===== RECORDS SUPPLIED
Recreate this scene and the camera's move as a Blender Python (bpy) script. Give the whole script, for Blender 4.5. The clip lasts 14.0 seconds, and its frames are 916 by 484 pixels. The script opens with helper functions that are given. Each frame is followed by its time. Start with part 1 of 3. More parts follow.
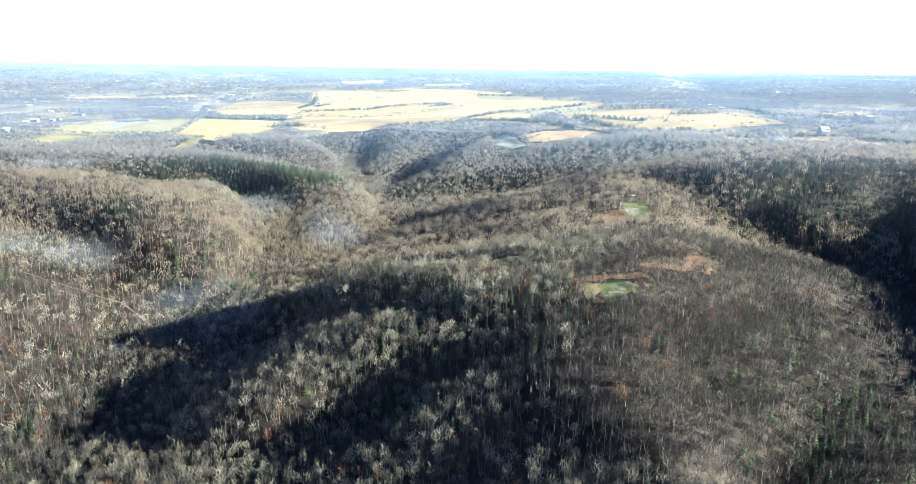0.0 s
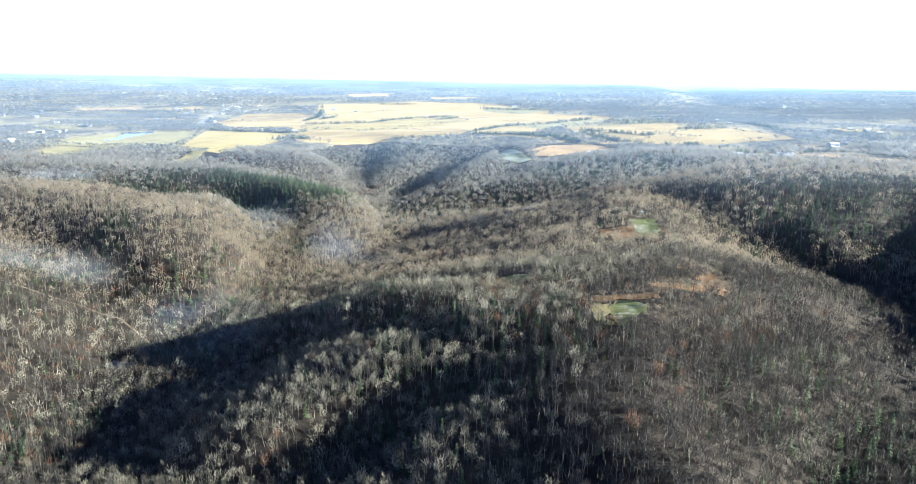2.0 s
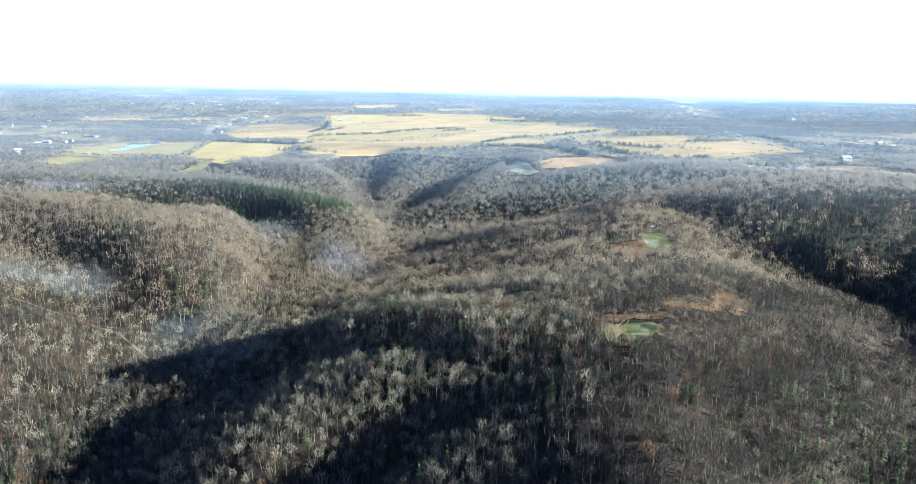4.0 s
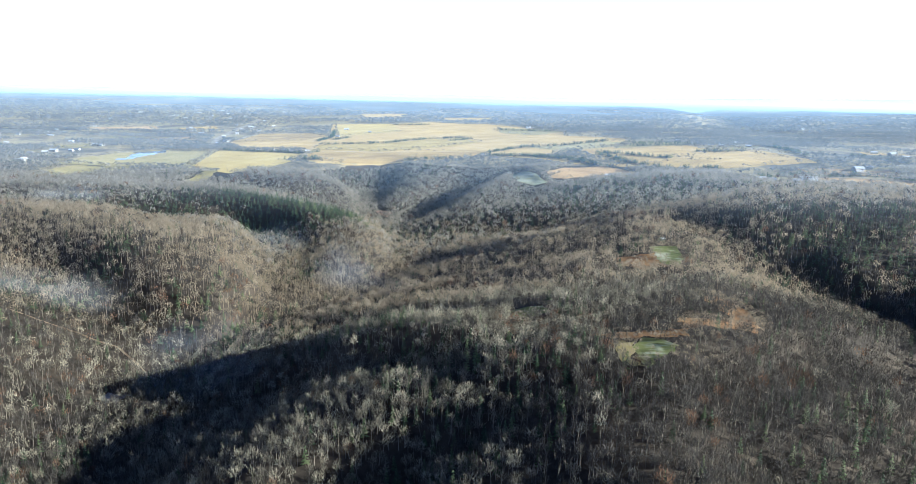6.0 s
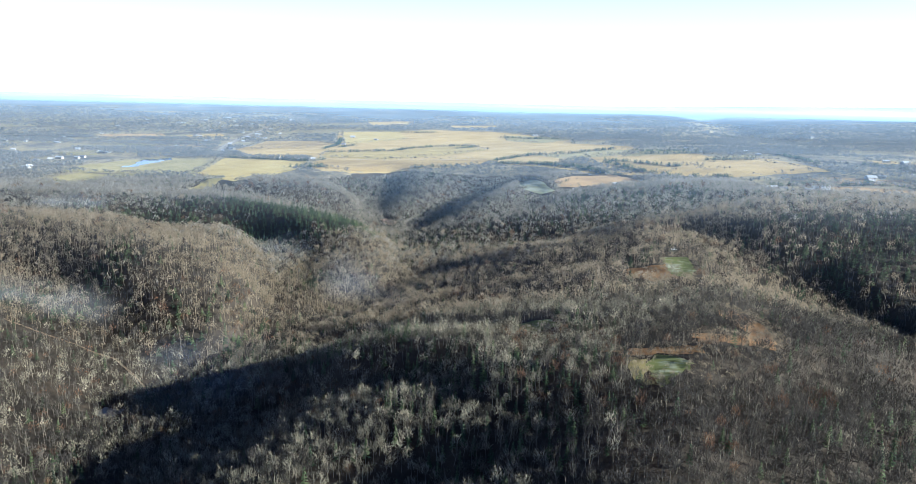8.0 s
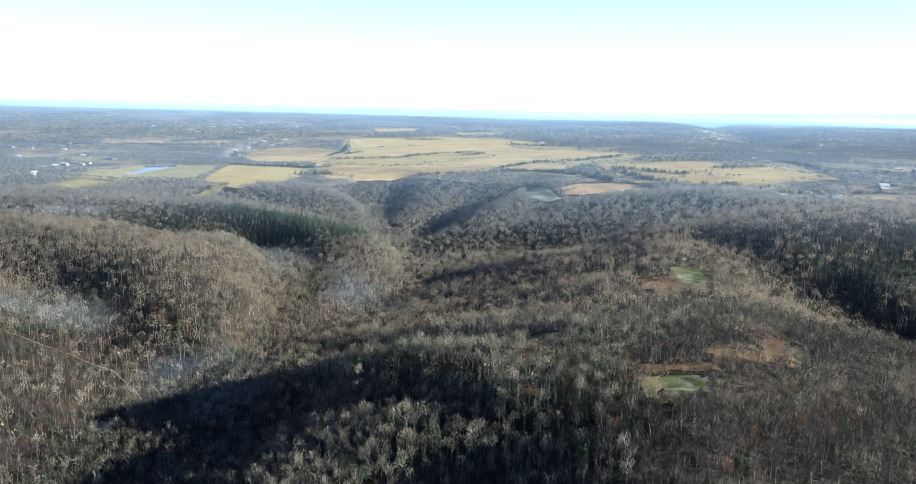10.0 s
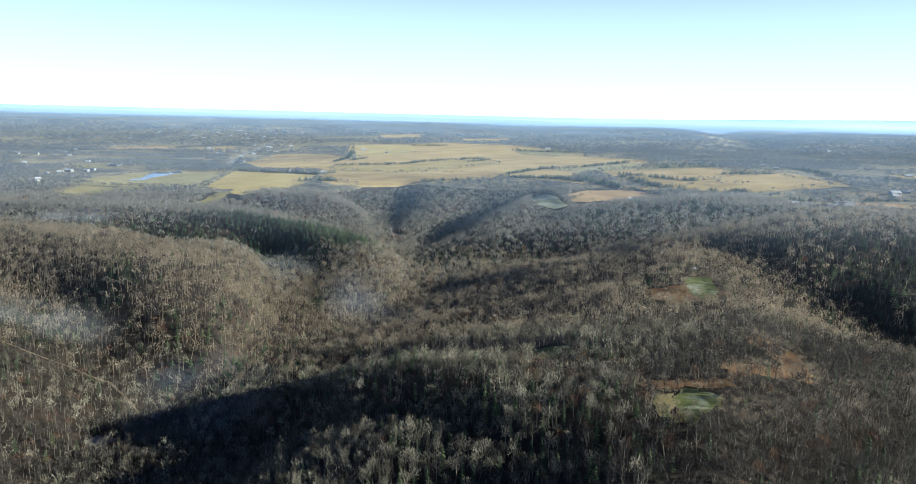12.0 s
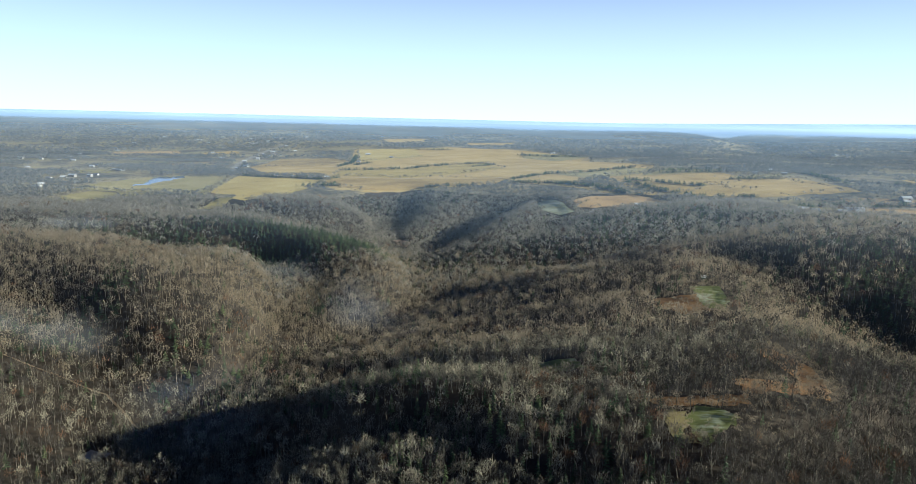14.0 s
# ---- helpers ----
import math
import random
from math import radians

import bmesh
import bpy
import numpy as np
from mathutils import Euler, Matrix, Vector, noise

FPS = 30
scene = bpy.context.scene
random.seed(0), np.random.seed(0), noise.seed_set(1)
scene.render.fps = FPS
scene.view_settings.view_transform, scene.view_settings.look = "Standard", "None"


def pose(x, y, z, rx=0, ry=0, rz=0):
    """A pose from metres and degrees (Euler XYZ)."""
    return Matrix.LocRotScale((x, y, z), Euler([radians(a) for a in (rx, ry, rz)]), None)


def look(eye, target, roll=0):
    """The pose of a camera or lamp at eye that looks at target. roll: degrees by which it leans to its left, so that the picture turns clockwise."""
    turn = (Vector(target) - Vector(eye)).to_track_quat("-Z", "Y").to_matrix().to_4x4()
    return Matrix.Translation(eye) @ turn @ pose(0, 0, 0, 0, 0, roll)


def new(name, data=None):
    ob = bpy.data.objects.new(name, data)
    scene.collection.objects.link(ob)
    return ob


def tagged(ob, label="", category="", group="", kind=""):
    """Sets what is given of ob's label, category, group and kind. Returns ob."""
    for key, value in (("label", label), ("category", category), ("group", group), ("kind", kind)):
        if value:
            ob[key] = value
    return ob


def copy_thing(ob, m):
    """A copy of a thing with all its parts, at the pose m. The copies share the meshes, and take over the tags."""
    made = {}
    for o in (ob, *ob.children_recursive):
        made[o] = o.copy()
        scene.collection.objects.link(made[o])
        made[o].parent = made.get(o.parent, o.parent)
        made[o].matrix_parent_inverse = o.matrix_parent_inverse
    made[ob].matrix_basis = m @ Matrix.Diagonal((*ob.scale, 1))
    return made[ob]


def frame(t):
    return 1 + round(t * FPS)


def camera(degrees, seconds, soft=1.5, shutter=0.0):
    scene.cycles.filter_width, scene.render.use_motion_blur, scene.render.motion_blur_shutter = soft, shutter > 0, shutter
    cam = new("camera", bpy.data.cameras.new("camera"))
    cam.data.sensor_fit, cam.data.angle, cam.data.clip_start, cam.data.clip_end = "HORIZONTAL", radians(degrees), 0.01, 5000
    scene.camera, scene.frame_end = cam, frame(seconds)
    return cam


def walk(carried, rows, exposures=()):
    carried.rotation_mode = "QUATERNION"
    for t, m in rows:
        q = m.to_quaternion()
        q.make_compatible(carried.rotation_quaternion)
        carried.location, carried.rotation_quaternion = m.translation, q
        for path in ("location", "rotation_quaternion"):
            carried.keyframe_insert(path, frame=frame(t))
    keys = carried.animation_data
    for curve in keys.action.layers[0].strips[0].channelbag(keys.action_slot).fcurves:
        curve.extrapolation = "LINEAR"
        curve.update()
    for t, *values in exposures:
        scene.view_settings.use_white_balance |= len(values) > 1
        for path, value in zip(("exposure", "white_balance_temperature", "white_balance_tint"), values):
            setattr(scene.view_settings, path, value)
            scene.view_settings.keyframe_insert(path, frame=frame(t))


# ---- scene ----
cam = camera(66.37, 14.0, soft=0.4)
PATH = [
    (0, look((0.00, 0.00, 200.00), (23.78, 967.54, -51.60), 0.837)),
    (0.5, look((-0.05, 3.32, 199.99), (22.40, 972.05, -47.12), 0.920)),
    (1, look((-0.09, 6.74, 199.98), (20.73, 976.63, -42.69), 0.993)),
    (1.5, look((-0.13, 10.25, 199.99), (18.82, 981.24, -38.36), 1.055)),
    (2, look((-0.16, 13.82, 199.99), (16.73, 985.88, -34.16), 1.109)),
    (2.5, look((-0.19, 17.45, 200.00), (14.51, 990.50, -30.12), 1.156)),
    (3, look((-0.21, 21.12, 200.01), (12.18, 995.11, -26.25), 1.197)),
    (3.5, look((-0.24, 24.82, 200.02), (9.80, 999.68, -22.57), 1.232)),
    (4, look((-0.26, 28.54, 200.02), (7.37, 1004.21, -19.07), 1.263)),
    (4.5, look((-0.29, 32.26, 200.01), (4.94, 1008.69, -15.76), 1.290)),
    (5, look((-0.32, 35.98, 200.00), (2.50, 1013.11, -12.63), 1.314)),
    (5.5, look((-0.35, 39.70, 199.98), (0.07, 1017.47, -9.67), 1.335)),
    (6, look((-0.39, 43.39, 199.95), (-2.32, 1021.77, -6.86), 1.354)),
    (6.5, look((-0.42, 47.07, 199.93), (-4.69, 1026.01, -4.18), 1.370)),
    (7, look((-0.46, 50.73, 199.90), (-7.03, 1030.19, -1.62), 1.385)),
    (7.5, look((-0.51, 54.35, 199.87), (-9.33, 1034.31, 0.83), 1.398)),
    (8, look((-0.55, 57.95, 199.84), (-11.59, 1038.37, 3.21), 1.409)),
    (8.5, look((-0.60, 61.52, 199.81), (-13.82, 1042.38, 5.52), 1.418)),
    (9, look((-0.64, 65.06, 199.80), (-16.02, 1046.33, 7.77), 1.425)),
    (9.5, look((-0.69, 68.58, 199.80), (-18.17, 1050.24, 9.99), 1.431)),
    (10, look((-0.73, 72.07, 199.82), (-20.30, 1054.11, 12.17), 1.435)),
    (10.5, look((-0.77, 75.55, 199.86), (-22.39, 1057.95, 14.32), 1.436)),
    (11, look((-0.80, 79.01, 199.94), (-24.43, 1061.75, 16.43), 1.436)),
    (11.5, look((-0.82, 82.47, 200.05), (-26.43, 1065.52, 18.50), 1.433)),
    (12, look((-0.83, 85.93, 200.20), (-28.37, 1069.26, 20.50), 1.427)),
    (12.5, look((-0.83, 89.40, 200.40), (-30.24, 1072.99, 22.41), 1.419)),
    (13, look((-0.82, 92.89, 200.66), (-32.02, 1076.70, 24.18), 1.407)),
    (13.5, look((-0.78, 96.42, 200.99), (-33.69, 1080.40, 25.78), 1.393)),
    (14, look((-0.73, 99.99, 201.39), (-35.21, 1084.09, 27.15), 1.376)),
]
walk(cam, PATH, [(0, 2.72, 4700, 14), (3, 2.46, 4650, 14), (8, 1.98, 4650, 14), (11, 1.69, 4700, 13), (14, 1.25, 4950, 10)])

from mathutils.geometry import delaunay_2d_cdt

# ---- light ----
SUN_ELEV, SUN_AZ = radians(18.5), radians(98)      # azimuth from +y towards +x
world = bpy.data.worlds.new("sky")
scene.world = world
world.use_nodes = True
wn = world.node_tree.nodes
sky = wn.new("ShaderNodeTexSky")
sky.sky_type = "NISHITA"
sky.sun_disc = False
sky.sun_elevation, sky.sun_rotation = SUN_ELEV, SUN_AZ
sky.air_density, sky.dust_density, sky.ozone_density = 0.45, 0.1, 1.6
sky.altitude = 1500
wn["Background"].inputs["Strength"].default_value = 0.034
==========
===== RECORDS SUPPLIED
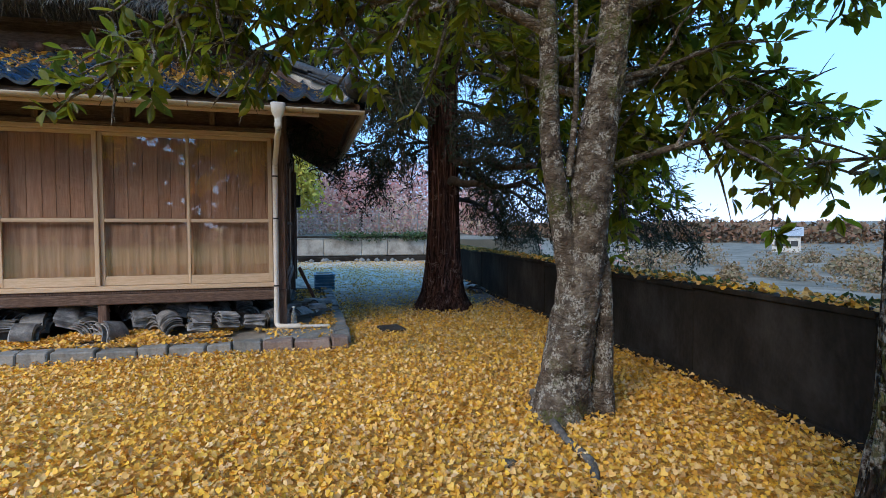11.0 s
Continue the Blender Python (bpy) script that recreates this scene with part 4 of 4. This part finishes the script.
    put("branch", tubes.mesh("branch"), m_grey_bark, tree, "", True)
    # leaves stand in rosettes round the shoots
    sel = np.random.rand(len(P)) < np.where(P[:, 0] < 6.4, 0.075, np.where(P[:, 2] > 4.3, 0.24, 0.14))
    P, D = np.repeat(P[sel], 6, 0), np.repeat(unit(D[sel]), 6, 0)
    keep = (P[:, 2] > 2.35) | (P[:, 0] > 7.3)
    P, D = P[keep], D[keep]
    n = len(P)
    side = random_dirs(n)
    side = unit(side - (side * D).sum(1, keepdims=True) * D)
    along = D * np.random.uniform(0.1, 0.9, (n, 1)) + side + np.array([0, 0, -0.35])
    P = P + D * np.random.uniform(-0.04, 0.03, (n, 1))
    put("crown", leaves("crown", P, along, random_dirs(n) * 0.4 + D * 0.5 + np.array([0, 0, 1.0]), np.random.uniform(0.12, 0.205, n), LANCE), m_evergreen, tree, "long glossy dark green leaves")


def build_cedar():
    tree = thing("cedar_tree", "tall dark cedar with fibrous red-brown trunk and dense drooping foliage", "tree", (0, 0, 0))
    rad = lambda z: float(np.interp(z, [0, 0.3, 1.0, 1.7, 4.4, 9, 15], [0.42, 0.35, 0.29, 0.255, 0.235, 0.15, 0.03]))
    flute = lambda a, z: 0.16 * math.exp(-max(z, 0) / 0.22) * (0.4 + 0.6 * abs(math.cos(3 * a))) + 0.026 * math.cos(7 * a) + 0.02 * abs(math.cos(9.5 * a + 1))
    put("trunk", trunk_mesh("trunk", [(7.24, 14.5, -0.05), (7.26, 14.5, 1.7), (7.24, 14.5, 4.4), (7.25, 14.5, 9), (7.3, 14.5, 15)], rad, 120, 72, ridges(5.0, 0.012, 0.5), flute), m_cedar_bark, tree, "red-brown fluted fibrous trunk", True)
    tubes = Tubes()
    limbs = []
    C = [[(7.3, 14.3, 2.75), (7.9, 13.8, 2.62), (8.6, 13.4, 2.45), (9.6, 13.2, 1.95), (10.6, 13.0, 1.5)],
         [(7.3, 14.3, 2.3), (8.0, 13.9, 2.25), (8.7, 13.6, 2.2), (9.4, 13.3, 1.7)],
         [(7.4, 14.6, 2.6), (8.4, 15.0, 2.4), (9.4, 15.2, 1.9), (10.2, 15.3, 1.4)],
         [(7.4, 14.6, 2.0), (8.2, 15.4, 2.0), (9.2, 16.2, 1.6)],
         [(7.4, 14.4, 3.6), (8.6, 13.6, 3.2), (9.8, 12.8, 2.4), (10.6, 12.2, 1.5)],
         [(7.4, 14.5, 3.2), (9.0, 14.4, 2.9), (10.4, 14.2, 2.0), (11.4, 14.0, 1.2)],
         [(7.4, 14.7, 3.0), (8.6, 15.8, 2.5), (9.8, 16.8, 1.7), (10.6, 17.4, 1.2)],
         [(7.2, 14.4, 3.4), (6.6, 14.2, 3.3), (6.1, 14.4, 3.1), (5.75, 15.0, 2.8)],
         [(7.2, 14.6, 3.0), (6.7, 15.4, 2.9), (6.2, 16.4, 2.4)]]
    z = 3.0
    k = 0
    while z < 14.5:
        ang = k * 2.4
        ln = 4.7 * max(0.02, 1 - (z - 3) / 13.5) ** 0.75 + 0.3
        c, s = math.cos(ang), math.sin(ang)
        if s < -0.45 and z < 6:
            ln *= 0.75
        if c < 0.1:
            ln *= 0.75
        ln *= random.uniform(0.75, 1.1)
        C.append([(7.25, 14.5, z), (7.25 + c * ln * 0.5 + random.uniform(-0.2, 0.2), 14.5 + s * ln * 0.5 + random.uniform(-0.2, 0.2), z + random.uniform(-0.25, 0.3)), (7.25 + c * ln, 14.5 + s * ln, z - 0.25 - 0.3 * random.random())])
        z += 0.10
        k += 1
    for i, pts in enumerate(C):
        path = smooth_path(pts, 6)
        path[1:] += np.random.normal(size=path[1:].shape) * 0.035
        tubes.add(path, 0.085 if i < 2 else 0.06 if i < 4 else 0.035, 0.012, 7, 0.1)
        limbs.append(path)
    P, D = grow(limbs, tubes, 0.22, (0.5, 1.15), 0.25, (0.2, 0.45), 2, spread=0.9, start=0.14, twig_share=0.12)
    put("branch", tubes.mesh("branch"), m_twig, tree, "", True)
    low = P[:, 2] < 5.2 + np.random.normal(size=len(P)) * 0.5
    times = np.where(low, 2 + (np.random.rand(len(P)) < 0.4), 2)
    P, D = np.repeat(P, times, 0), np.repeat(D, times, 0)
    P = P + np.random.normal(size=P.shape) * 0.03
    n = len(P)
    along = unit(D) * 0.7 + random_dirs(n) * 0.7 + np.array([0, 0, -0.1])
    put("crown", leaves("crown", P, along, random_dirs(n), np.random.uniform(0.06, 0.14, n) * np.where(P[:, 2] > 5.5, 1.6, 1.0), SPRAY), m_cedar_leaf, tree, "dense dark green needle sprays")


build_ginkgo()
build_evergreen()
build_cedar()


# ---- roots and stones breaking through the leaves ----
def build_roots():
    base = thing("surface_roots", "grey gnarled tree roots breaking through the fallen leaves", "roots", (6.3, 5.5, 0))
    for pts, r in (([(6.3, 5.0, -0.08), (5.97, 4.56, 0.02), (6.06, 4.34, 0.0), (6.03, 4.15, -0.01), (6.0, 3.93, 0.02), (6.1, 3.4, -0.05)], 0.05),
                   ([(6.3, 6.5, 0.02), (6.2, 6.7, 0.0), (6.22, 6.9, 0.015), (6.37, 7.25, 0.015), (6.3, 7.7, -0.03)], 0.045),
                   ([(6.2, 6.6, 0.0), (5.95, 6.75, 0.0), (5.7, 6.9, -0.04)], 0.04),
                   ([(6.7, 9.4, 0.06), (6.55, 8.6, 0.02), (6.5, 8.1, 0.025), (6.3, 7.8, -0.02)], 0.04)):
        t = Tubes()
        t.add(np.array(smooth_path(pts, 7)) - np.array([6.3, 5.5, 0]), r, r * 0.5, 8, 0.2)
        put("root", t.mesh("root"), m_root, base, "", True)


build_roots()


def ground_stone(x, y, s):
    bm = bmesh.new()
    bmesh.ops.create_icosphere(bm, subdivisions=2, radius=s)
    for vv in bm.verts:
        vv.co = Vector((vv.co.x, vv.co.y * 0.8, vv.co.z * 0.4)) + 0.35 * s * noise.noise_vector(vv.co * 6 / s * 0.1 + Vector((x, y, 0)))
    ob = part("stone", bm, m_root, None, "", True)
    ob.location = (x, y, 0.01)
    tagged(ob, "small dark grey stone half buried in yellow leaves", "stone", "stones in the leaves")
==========
● EXERCISE DETAILS: Scan the material above for the string "from" and report each line where you find it.

● RESULT:
from math import radians
from mathutils import Euler, Matrix, Vector, noise
    """A pose from metres and degrees (Euler XYZ)."""
from mathutils.geometry import delaunay_2d_cdt
SUN_ELEV, SUN_AZ = radians(18.5), radians(98)      # azimuth from +y towards +x